Reproduce the material word for word; the images stay out.

STORED RECORDS:
-- start --
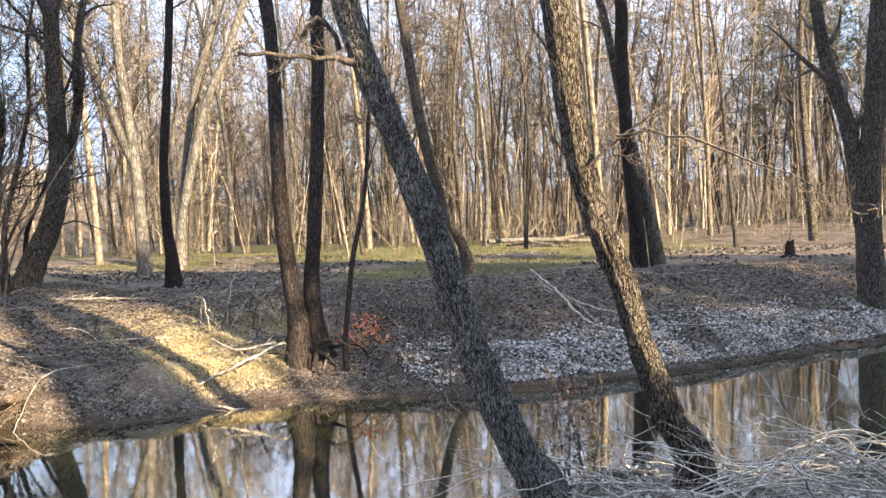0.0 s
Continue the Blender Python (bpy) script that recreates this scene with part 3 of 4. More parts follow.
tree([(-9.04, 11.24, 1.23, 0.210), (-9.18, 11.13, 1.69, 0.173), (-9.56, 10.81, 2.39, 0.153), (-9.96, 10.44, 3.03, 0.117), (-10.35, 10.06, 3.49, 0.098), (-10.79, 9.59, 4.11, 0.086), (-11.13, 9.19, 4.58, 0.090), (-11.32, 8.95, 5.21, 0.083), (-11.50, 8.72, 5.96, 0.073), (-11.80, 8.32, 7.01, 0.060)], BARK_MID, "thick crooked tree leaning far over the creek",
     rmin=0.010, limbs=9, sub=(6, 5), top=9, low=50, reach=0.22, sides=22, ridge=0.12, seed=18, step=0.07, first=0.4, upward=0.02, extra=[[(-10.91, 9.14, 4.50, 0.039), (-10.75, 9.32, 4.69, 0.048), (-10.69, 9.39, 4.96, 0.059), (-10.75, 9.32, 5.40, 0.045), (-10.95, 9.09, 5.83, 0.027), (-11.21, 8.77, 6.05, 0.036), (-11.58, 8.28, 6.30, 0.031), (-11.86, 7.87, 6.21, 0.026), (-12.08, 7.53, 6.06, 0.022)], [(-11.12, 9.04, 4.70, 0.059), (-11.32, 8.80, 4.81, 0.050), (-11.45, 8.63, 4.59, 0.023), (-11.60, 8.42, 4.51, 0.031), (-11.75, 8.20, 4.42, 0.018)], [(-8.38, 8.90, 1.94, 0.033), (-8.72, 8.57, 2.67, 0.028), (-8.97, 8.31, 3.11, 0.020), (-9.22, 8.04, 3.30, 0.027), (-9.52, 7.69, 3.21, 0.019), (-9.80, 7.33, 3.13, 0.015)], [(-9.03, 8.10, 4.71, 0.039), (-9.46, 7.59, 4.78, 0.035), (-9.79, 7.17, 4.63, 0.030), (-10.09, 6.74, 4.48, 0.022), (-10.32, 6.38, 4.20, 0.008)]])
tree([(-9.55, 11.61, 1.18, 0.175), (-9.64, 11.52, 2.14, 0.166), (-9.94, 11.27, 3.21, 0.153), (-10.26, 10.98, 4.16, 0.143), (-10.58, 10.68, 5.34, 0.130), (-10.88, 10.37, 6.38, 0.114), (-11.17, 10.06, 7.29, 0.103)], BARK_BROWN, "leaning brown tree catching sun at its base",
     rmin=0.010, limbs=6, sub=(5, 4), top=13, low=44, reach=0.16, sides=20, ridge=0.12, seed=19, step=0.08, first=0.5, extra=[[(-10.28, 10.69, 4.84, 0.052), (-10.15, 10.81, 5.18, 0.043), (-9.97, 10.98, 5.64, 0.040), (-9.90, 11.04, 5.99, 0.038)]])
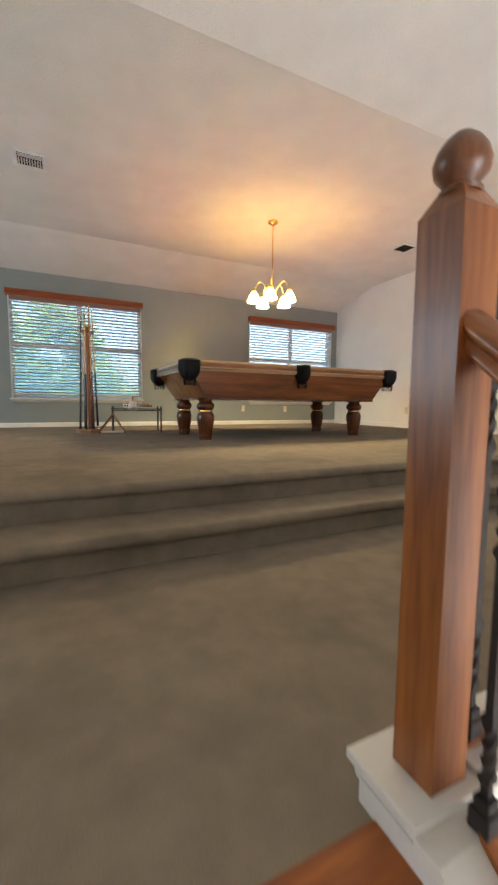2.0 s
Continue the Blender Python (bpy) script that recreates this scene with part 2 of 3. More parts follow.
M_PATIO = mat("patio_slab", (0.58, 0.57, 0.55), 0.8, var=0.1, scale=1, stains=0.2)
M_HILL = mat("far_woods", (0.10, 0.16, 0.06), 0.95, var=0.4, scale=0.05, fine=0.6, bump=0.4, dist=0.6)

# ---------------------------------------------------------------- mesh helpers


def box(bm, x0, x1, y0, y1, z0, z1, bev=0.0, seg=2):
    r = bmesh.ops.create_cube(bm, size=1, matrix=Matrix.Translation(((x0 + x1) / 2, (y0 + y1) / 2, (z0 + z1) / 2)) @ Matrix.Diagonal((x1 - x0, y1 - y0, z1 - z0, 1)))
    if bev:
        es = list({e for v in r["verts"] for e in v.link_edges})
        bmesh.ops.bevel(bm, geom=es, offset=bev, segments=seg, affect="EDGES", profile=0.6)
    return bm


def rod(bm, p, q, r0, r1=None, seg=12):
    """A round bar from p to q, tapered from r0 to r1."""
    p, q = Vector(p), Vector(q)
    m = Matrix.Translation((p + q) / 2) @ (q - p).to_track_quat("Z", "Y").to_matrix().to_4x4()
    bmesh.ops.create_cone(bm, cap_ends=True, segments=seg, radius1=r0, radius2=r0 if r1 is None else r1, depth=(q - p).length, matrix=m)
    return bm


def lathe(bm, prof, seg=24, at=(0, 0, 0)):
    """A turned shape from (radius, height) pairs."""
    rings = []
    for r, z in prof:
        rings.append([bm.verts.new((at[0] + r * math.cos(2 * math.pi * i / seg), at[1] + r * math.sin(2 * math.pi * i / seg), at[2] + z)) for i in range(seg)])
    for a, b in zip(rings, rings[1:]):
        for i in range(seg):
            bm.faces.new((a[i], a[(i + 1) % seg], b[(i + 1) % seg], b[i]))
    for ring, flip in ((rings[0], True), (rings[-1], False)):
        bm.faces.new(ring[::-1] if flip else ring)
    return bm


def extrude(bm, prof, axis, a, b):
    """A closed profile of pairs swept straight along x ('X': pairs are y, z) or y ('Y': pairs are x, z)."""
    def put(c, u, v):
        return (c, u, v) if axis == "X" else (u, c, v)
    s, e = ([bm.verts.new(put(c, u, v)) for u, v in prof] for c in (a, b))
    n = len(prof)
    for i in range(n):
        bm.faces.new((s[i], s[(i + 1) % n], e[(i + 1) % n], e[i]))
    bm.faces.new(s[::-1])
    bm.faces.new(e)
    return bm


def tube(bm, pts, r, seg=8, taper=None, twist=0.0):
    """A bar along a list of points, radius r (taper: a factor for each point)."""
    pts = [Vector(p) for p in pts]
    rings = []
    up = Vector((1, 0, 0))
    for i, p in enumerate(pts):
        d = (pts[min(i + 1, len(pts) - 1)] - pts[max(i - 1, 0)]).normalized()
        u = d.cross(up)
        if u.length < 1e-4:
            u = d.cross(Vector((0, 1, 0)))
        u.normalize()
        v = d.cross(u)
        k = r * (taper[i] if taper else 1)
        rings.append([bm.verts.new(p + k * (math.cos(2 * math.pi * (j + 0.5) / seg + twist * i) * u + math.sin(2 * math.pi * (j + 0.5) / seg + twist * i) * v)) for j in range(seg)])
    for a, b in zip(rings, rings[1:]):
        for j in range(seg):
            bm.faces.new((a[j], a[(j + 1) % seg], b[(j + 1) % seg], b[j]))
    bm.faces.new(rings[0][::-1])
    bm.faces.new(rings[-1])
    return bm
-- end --
EXERCISE RESULT:
0.0 s
Continue the Blender Python (bpy) script that recreates this scene with part 3 of 4. More parts follow.
tree([(-9.04, 11.24, 1.23, 0.210), (-9.18, 11.13, 1.69, 0.173), (-9.56, 10.81, 2.39, 0.153), (-9.96, 10.44, 3.03, 0.117), (-10.35, 10.06, 3.49, 0.098), (-10.79, 9.59, 4.11, 0.086), (-11.13, 9.19, 4.58, 0.090), (-11.32, 8.95, 5.21, 0.083), (-11.50, 8.72, 5.96, 0.073), (-11.80, 8.32, 7.01, 0.060)], BARK_MID, "thick crooked tree leaning far over the creek",
     rmin=0.010, limbs=9, sub=(6, 5), top=9, low=50, reach=0.22, sides=22, ridge=0.12, seed=18, step=0.07, first=0.4, upward=0.02, extra=[[(-10.91, 9.14, 4.50, 0.039), (-10.75, 9.32, 4.69, 0.048), (-10.69, 9.39, 4.96, 0.059), (-10.75, 9.32, 5.40, 0.045), (-10.95, 9.09, 5.83, 0.027), (-11.21, 8.77, 6.05, 0.036), (-11.58, 8.28, 6.30, 0.031), (-11.86, 7.87, 6.21, 0.026), (-12.08, 7.53, 6.06, 0.022)], [(-11.12, 9.04, 4.70, 0.059), (-11.32, 8.80, 4.81, 0.050), (-11.45, 8.63, 4.59, 0.023), (-11.60, 8.42, 4.51, 0.031), (-11.75, 8.20, 4.42, 0.018)], [(-8.38, 8.90, 1.94, 0.033), (-8.72, 8.57, 2.67, 0.028), (-8.97, 8.31, 3.11, 0.020), (-9.22, 8.04, 3.30, 0.027), (-9.52, 7.69, 3.21, 0.019), (-9.80, 7.33, 3.13, 0.015)], [(-9.03, 8.10, 4.71, 0.039), (-9.46, 7.59, 4.78, 0.035), (-9.79, 7.17, 4.63, 0.030), (-10.09, 6.74, 4.48, 0.022), (-10.32, 6.38, 4.20, 0.008)]])
tree([(-9.55, 11.61, 1.18, 0.175), (-9.64, 11.52, 2.14, 0.166), (-9.94, 11.27, 3.21, 0.153), (-10.26, 10.98, 4.16, 0.143), (-10.58, 10.68, 5.34, 0.130), (-10.88, 10.37, 6.38, 0.114), (-11.17, 10.06, 7.29, 0.103)], BARK_BROWN, "leaning brown tree catching sun at its base",
     rmin=0.010, limbs=6, sub=(5, 4), top=13, low=44, reach=0.16, sides=20, ridge=0.12, seed=19, step=0.08, first=0.5, extra=[[(-10.28, 10.69, 4.84, 0.052), (-10.15, 10.81, 5.18, 0.043), (-9.97, 10.98, 5.64, 0.040), (-9.90, 11.04, 5.99, 0.038)]])
2.0 s
Continue the Blender Python (bpy) script that recreates this scene with part 2 of 3. More parts follow.
M_PATIO = mat("patio_slab", (0.58, 0.57, 0.55), 0.8, var=0.1, scale=1, stains=0.2)
M_HILL = mat("far_woods", (0.10, 0.16, 0.06), 0.95, var=0.4, scale=0.05, fine=0.6, bump=0.4, dist=0.6)

# ---------------------------------------------------------------- mesh helpers


def box(bm, x0, x1, y0, y1, z0, z1, bev=0.0, seg=2):
    r = bmesh.ops.create_cube(bm, size=1, matrix=Matrix.Translation(((x0 + x1) / 2, (y0 + y1) / 2, (z0 + z1) / 2)) @ Matrix.Diagonal((x1 - x0, y1 - y0, z1 - z0, 1)))
    if bev:
        es = list({e for v in r["verts"] for e in v.link_edges})
        bmesh.ops.bevel(bm, geom=es, offset=bev, segments=seg, affect="EDGES", profile=0.6)
    return bm


def rod(bm, p, q, r0, r1=None, seg=12):
    """A round bar from p to q, tapered from r0 to r1."""
    p, q = Vector(p), Vector(q)
    m = Matrix.Translation((p + q) / 2) @ (q - p).to_track_quat("Z", "Y").to_matrix().to_4x4()
    bmesh.ops.create_cone(bm, cap_ends=True, segments=seg, radius1=r0, radius2=r0 if r1 is None else r1, depth=(q - p).length, matrix=m)
    return bm


def lathe(bm, prof, seg=24, at=(0, 0, 0)):
    """A turned shape from (radius, height) pairs."""
    rings = []
    for r, z in prof:
        rings.append([bm.verts.new((at[0] + r * math.cos(2 * math.pi * i / seg), at[1] + r * math.sin(2 * math.pi * i / seg), at[2] + z)) for i in range(seg)])
    for a, b in zip(rings, rings[1:]):
        for i in range(seg):
            bm.faces.new((a[i], a[(i + 1) % seg], b[(i + 1) % seg], b[i]))
    for ring, flip in ((rings[0], True), (rings[-1], False)):
        bm.faces.new(ring[::-1] if flip else ring)
    return bm


def extrude(bm, prof, axis, a, b):
    """A closed profile of pairs swept straight along x ('X': pairs are y, z) or y ('Y': pairs are x, z)."""
    def put(c, u, v):
        return (c, u, v) if axis == "X" else (u, c, v)
    s, e = ([bm.verts.new(put(c, u, v)) for u, v in prof] for c in (a, b))
    n = len(prof)
    for i in range(n):
        bm.faces.new((s[i], s[(i + 1) % n], e[(i + 1) % n], e[i]))
    bm.faces.new(s[::-1])
    bm.faces.new(e)
    return bm


def tube(bm, pts, r, seg=8, taper=None, twist=0.0):
    """A bar along a list of points, radius r (taper: a factor for each point)."""
    pts = [Vector(p) for p in pts]
    rings = []
    up = Vector((1, 0, 0))
    for i, p in enumerate(pts):
        d = (pts[min(i + 1, len(pts) - 1)] - pts[max(i - 1, 0)]).normalized()
        u = d.cross(up)
        if u.length < 1e-4:
            u = d.cross(Vector((0, 1, 0)))
        u.normalize()
        v = d.cross(u)
        k = r * (taper[i] if taper else 1)
        rings.append([bm.verts.new(p + k * (math.cos(2 * math.pi * (j + 0.5) / seg + twist * i) * u + math.sin(2 * math.pi * (j + 0.5) / seg + twist * i) * v)) for j in range(seg)])
    for a, b in zip(rings, rings[1:]):
        for j in range(seg):
            bm.faces.new((a[j], a[(j + 1) % seg], b[(j + 1) % seg], b[j]))
    bm.faces.new(rings[0][::-1])
    bm.faces.new(rings[-1])
    return bm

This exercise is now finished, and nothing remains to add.